>> start Raw data
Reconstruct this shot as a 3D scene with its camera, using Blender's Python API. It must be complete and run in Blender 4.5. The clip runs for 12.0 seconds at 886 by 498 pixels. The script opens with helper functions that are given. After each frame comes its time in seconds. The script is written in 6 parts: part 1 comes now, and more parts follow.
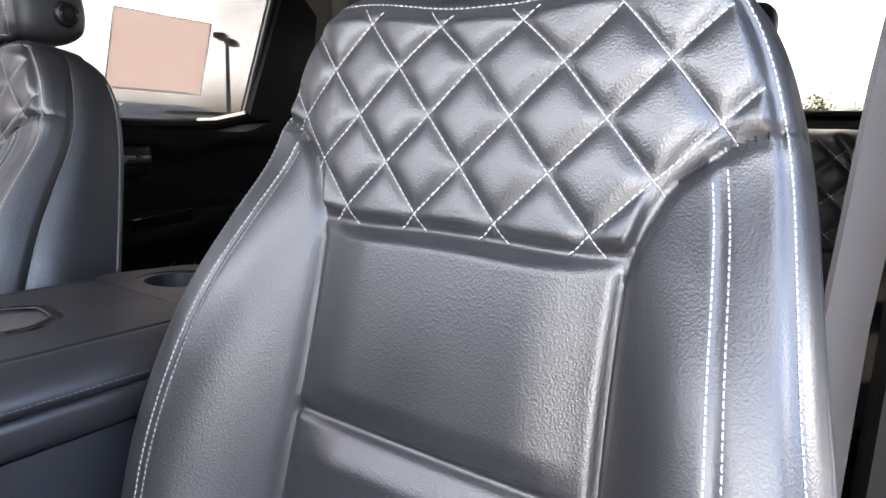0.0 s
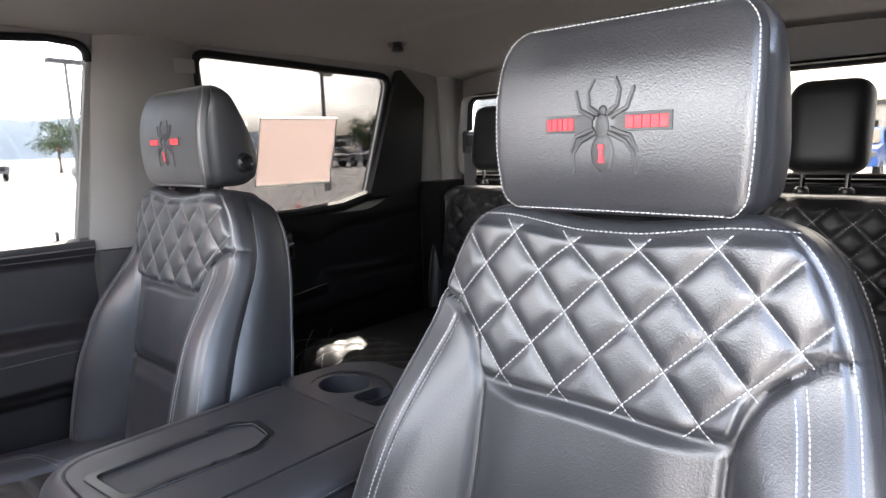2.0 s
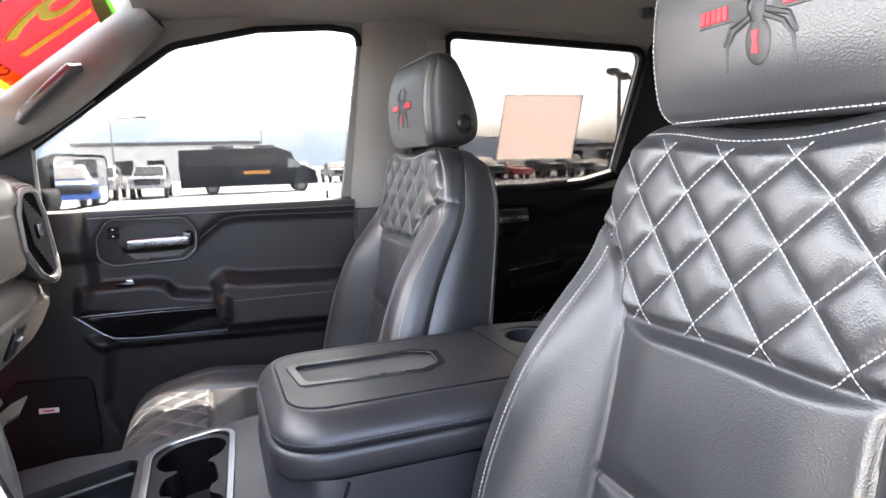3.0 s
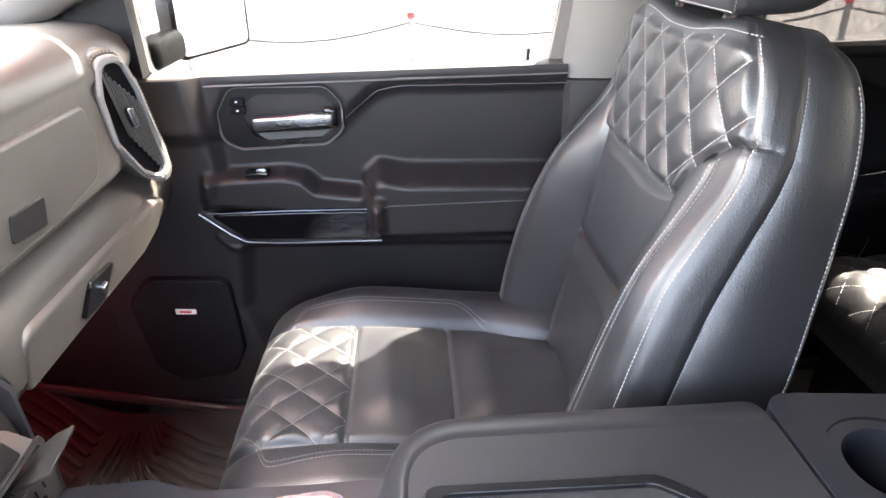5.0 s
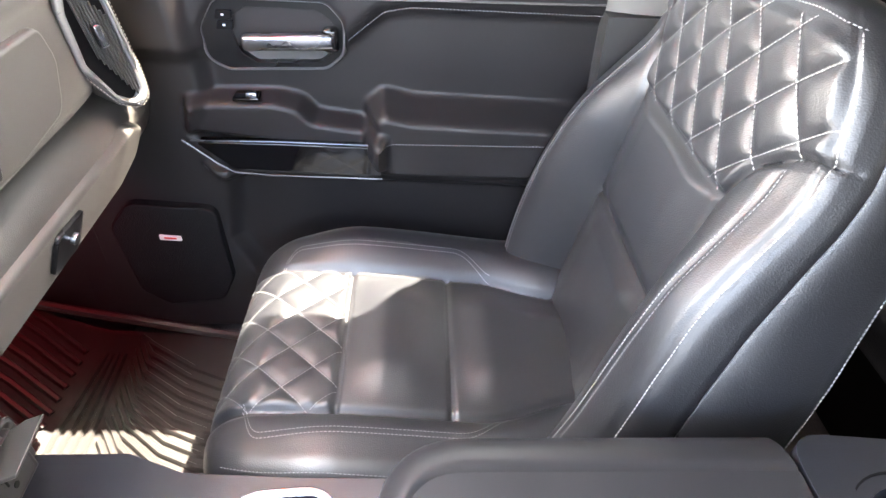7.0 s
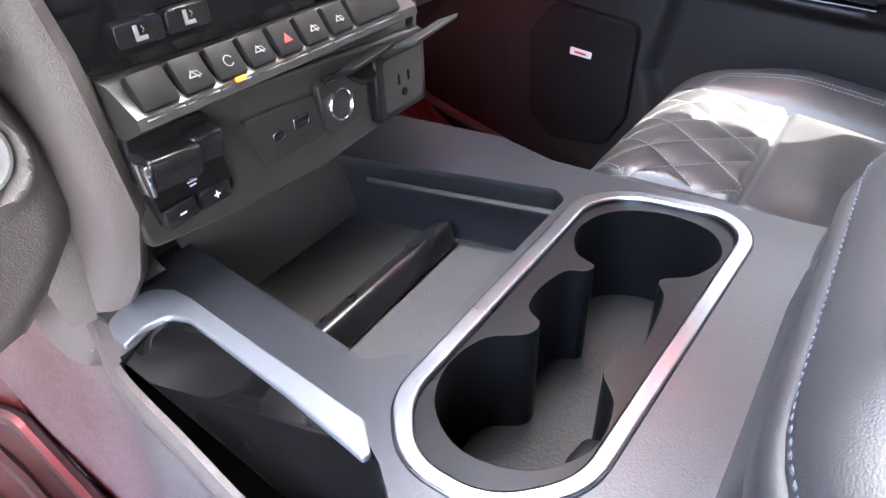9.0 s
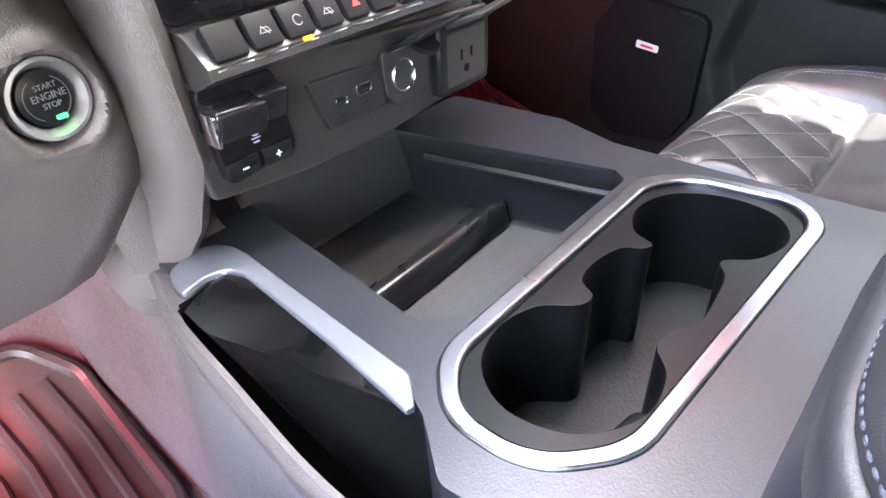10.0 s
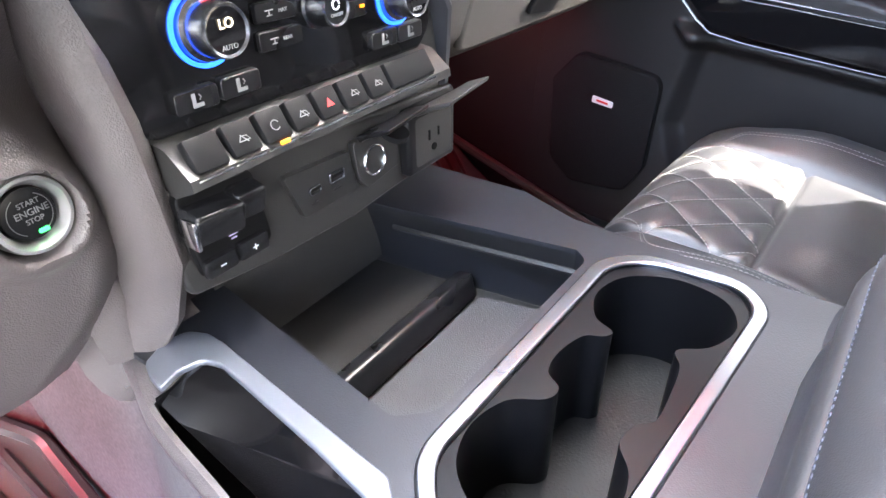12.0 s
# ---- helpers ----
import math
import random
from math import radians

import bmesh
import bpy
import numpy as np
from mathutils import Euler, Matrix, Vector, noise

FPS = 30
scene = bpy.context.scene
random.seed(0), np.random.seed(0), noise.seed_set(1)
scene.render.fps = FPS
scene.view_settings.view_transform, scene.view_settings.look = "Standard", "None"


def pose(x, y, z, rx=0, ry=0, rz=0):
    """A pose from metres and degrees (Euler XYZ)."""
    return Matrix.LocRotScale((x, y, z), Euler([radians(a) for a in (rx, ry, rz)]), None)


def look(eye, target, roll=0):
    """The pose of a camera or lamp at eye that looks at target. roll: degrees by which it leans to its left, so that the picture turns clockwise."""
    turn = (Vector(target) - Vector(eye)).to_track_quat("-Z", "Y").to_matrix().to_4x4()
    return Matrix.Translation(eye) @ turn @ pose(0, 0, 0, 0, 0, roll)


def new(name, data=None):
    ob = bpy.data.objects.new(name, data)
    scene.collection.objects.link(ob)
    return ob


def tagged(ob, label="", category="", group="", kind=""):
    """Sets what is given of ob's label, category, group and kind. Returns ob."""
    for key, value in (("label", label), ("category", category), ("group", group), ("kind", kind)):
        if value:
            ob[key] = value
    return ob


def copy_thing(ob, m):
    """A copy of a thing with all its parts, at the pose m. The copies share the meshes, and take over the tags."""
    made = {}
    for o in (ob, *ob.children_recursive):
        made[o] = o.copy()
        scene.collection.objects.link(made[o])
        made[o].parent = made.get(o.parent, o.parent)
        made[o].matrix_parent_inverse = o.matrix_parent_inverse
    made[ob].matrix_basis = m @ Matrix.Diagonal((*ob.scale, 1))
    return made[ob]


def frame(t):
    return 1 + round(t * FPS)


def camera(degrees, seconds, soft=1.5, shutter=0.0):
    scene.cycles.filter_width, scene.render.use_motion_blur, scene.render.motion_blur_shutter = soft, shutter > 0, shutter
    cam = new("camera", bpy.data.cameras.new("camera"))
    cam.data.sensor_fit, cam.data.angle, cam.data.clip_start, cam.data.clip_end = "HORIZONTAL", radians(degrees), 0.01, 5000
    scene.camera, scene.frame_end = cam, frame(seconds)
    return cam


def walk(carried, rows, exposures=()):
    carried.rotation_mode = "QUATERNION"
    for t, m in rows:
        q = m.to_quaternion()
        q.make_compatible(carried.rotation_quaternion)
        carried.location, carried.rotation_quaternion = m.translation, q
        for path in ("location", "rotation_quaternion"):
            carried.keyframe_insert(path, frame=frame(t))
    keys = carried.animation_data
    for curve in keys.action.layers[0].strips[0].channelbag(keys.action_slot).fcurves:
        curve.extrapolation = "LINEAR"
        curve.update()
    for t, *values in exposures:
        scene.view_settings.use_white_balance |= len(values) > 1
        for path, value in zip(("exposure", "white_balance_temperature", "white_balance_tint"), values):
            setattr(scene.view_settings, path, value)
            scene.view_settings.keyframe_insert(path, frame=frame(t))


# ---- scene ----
cam = camera(71.7, 12.0)
PATH = [
    (0, (-0.642, 0.483, 0.765), (0.452, -1.152, 0.404), 2.2),
    (0.5, (-0.647, 0.559, 0.882), (0.563, -0.999, 0.554), -0.6),
    (1, (-0.666, 0.587, 0.934), (0.617, -0.917, 0.628), -1.7),
    (1.5, (-0.665, 0.595, 0.924), (0.625, -0.901, 0.611), -1.7),
    (2, (-0.673, 0.599, 0.93), (0.66, -0.854, 0.6), -1.7),
    (2.5, (-0.691, 0.561, 0.897), (0.873, -0.649, 0.597), -2.5),
    (3, (-0.757, 0.489, 0.843), (1.095, -0.212, 0.562), -1.7),
    (3.5, (-0.808, 0.395, 0.8), (1.167, 0.219, 0.538), -2.4),
    (3.7, (-0.779, 0.397, 0.794), (1.201, 0.307, 0.526), -3.1),
    (5.3, (-0.205, 0.405, 0.983), (1.507, 0.307, -0.045), -0.5),
    (5.5, (-0.185, 0.404, 0.995), (1.5, 0.29, -0.076), 0.3),
    (6, (-0.154, 0.411, 1.007), (1.456, 0.274, -0.171), 1.6),
    (6.5, (-0.15, 0.411, 1.008), (1.426, 0.271, -0.215), 1.8),
    (6.7, (-0.153, 0.41, 1.009), (1.417, 0.281, -0.223), 1.8),
    (8.3, (-0.183, 0.468, 0.806), (1.266, 1.008, -0.462), 2.4),
    (8.5, (-0.208, 0.46, 0.761), (1.205, 1.152, -0.475), 0.3),
    (9, (-0.234, 0.465, 0.695), (1.075, 1.364, -0.521), 1.0),
    (9.5, (-0.244, 0.463, 0.686), (0.982, 1.442, -0.553), 1.0),
    (10, (-0.244, 0.46, 0.678), (0.968, 1.487, -0.537), 0.8),
    (10.5, (-0.233, 0.454, 0.678), (0.984, 1.484, -0.528), 0.9),
    (11, (-0.236, 0.452, 0.68), (1.011, 1.45, -0.525), 1.6),
    (11.5, (-0.235, 0.452, 0.678), (1.044, 1.43, -0.508), 2.3),
    (12, (-0.24, 0.473, 0.723), (1.083, 1.431, -0.432), 2.8),
]
walk(cam, [(t, look(eye, target, roll)) for t, eye, target, roll in PATH],
     exposures=[(0, 5.03, 6850, 11), (0.8, 5.15, 6850, 11), (2.4, 5.25, 6950, 11), (3.0, 5.35, 7050, 11), (3.5, 5.1, 6850, 10), (5.5, 6.35, 7250, 10), (6.6, 6.45, 7250, 10), (8.5, 6.5, 6750, 10), (12, 6.55, 6750, 10)])


# ---- light ----
world = bpy.data.worlds.new("sky")
scene.world = world
world.use_nodes = True
wn = world.node_tree.nodes
sky = wn.new("ShaderNodeTexSky")
sky.sky_type, sky.sun_disc = "NISHITA", False
SUN = Vector((0.385, -0.475, 1.0)).normalized()
sky.sun_elevation = math.asin(SUN.z)
sky.sun_rotation = math.atan2(SUN.x, SUN.y)
sky.air_density, sky.dust_density, sky.ozone_density = 0.8, 4.0, 0.6
# broken cloud: the sky's own light, bleached to white in drifting patches
wl = world.node_tree.links
wco, wmap, cloud, ramp, grey, lift, blend = [wn.new("ShaderNode" + k) for k in ("TexCoord", "Mapping", "TexNoise", "MapRange", "RGBToBW", "Math", "Mix")]
wmap.inputs["Scale"].default_value, wmap.inputs["Location"].default_value = (1.0, 1.0, 2.0), (9.02, 12.96, 8.15)
cloud.inputs["Scale"].default_value, cloud.inputs["Detail"].default_value, cloud.inputs["Roughness"].default_value = 1.4, 7, 0.55
ramp.inputs[1].default_value, ramp.inputs[2].default_value, ramp.inputs[3].default_value, ramp.inputs[4].default_value = 0.42, 0.66, 0.05, 1.0
lift.operation = "MULTIPLY"
blend.data_type = "RGBA"
shade = wn.new("ShaderNodeMapRange")
shade.inputs[1].default_value, shade.inputs[2].default_value, shade.inputs[3].default_value, shade.inputs[4].default_value = 0.38, 0.58, 0.7, 3.8
wl.new(wco.outputs["Generated"], wmap.inputs[0])
wl.new(wmap.outputs[0], cloud.inputs["Vector"])
wl.new(cloud.outputs[0], ramp.inputs[0])
wl.new(cloud.outputs[0], shade.inputs[0])
wl.new(sky.outputs[0], grey.inputs[0])
wl.new(grey.outputs[0], lift.inputs[0])
wl.new(shade.outputs[0], lift.inputs[1])
wl.new(ramp.outputs[0], blend.inputs[0])
wl.new(sky.outputs[0], blend.inputs[6])
wl.new(lift.outputs[0], blend.inputs[7])
wn["Background"].inputs["Strength"].default_value = 0.15
wl.new(blend.outputs[2], wn["Background"].inputs["Color"])
sun = new("sun", bpy.data.lights.new("sun", "SUN"))
sun.data.energy, sun.data.angle, sun.data.color = 1.15, radians(0.6), (1.0, 0.95, 0.87)
sun.matrix_world = look(SUN * 10, (0, 0, 0))


# ---- materials ----
def mat(name, colour, rough=0.5, metal=0.0, grain=0.0, scale=900.0, cell=False, vary=0.25, stain=6.0, spec=0.5, coat=0.0, rough_vary=0.08):
    """A node material: a base colour that varies at two scales, and a fine relief."""
    m = bpy.data.materials.new(name)
    m.use_nodes = True
    nt = m.node_tree
    n, l = nt.nodes, nt.links
    p = n["Principled BSDF"]
    co = n.new("ShaderNodeTexCoord")
    big = n.new("ShaderNodeTexNoise")
    big.inputs["Scale"].default_value, big.inputs["Detail"].default_value = stain, 4
    fine = n.new("ShaderNodeTexVoronoi" if cell else "ShaderNodeTexNoise")
    fine.inputs["Scale"].default_value = scale
    l.new(co.outputs["Object"], big.inputs["Vector"])
    l.new(co.outputs["Object"], fine.inputs["Vector"])
    fine_out = fine.outputs["Distance"] if cell else fine.outputs[0]
    mix = n.new("ShaderNodeMix")
    mix.data_type = "RGBA"
    lo, hi = [c * (1 - vary) for c in colour], [min(1, c * (1 + vary)) for c in colour]
    mix.inputs[6].default_value, mix.inputs[7].default_value = (*lo, 1), (*hi, 1)
    add = n.new("ShaderNodeMath")
    add.operation = "MULTIPLY_ADD"
    add.inputs[1].default_value = 0.4
    l.new(fine_out, add.inputs[0])
    half = n.new("ShaderNodeMath")
    half.operation = "MULTIPLY"
    half.inputs[1].default_value = 0.7
    l.new(big.outputs[0], half.inputs[0])
    l.new(half.outputs[0], add.inputs[2])
    l.new(add.outputs[0], mix.inputs[0])
    l.new(mix.outputs[2], p.inputs["Base Color"])
    rr = n.new("ShaderNodeMapRange")
    rr.inputs[3].default_value, rr.inputs[4].default_value = max(0.02, rough - rough_vary), min(1, rough + rough_vary)
    rr.inputs[1].default_value, rr.inputs[2].default_value = 0.3, 0.7
    l.new(big.outputs[0], rr.inputs[0])
    l.new(rr.outputs[0], p.inputs["Roughness"])
    p.inputs["Metallic"].default_value = metal
    p.inputs["Specular IOR Level"].default_value = spec
    p.inputs["Coat Weight"].default_value = coat
    if grain:
        b = n.new("ShaderNodeBump")
        b.inputs["Strength"].default_value, b.inputs["Distance"].default_value = grain, 0.0006
        l.new(fine_out, b.inputs["Height"])
        l.new(b.outputs[0], p.inputs["Normal"])
    return m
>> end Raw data
What is asked:
Extract exactly and only these lines: the line containing "ob[key] = value", the line containing "made[o].matrix_parent_inverse = o.matrix_parent_inverse", and every line between them.

Written response:
            ob[key] = value
    return ob


def copy_thing(ob, m):
    """A copy of a thing with all its parts, at the pose m. The copies share the meshes, and take over the tags."""
    made = {}
    for o in (ob, *ob.children_recursive):
        made[o] = o.copy()
        scene.collection.objects.link(made[o])
        made[o].parent = made.get(o.parent, o.parent)
        made[o].matrix_parent_inverse = o.matrix_parent_inverse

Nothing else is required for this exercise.